TASK TO CARRY OUT: Which lines in the records below contain the word "script"? Copy each one out.

DATA PROVIDED:

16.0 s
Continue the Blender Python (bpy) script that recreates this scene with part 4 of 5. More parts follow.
...
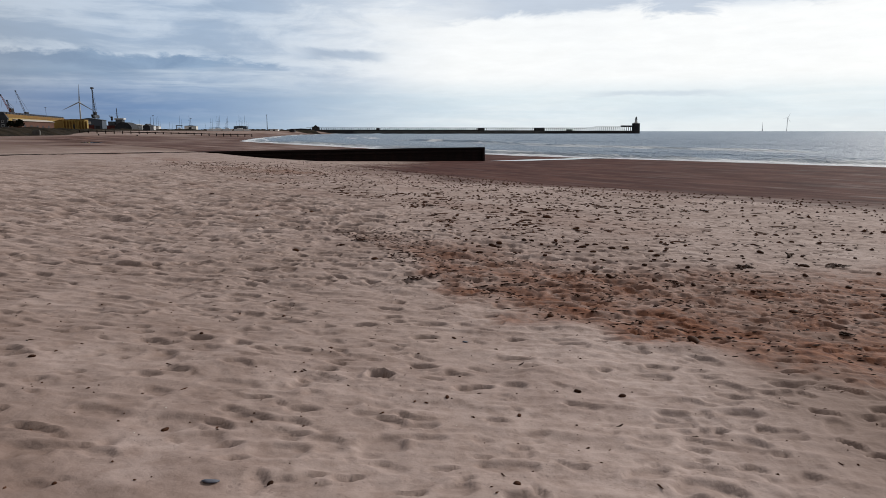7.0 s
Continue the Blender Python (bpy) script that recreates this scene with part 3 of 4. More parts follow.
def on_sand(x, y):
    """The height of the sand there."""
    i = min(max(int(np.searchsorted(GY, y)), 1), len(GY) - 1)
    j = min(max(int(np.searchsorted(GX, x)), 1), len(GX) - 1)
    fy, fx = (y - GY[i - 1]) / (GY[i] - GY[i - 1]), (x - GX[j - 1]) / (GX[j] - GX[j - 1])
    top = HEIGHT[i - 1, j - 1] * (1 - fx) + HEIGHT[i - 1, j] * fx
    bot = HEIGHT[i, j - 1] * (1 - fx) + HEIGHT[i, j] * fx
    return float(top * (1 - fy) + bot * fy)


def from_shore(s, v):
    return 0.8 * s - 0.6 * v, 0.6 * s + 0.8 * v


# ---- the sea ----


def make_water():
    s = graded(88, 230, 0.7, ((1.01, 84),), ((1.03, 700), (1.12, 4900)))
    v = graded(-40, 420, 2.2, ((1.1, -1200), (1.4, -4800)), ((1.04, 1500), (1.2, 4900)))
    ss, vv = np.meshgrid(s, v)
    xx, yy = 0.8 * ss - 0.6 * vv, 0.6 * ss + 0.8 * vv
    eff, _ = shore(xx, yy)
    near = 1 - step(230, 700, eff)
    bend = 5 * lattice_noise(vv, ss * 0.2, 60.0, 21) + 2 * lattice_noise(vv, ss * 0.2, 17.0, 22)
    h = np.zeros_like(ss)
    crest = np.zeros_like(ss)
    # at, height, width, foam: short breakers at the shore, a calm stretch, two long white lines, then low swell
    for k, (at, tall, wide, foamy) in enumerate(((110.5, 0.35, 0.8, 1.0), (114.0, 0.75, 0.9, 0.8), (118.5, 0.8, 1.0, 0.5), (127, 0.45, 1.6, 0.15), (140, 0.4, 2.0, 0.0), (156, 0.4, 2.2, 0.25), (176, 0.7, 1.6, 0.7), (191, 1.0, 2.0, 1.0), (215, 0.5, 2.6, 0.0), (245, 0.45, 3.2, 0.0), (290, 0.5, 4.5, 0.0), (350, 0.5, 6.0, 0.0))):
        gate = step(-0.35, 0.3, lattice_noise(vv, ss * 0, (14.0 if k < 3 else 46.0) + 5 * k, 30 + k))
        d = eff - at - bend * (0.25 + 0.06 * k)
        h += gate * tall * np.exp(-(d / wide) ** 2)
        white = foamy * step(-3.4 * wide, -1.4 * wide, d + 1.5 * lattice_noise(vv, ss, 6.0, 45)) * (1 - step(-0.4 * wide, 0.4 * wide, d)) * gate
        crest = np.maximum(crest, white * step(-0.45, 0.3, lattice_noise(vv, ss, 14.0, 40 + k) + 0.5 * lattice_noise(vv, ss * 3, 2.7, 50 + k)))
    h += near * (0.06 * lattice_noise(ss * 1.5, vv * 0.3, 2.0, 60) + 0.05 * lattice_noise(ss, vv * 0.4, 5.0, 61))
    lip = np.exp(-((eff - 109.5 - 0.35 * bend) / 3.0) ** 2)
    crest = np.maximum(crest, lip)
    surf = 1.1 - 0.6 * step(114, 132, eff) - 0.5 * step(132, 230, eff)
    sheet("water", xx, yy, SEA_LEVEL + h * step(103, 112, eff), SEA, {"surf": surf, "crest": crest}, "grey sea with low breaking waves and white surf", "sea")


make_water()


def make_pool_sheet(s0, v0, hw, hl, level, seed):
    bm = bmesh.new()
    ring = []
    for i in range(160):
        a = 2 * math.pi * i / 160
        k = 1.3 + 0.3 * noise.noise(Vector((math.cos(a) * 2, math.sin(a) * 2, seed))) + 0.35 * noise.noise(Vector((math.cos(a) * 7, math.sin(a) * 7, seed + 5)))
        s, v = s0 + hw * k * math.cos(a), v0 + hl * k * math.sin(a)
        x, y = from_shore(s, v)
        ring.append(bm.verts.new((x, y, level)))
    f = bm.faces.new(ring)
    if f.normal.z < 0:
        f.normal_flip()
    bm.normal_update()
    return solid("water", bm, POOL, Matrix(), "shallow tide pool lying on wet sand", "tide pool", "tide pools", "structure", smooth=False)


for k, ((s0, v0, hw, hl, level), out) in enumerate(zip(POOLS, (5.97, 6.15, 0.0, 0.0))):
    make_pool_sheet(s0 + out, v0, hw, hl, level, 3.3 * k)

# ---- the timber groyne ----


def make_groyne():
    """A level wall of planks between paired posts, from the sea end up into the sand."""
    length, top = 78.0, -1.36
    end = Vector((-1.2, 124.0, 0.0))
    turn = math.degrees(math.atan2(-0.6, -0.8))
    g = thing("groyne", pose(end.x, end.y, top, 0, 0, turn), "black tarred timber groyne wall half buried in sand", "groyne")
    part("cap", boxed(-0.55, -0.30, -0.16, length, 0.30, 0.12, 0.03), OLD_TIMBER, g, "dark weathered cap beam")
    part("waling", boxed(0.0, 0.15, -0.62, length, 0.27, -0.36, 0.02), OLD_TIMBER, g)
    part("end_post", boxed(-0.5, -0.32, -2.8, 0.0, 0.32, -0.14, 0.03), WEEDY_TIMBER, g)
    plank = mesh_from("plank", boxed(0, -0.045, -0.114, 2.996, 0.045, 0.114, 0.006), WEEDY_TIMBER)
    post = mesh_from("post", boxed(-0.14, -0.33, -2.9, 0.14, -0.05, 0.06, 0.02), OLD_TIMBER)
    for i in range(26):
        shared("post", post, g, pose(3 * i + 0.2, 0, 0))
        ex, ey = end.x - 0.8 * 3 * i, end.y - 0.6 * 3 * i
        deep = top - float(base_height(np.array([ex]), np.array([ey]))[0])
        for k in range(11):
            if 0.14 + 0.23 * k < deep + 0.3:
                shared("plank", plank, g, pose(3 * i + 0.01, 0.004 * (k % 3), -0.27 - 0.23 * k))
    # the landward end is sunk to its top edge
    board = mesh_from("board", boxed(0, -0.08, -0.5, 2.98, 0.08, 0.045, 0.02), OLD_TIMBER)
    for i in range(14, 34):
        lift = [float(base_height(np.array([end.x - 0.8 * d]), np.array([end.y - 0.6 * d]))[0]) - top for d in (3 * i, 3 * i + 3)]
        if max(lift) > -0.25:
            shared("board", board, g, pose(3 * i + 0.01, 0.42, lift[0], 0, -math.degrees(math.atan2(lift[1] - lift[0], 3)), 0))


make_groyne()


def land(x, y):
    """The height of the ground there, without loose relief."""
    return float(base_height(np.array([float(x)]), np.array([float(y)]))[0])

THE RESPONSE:
Continue the Blender Python (bpy) script that recreates this scene with part 4 of 5. More parts follow.
Continue the Blender Python (bpy) script that recreates this scene with part 3 of 4. More parts follow.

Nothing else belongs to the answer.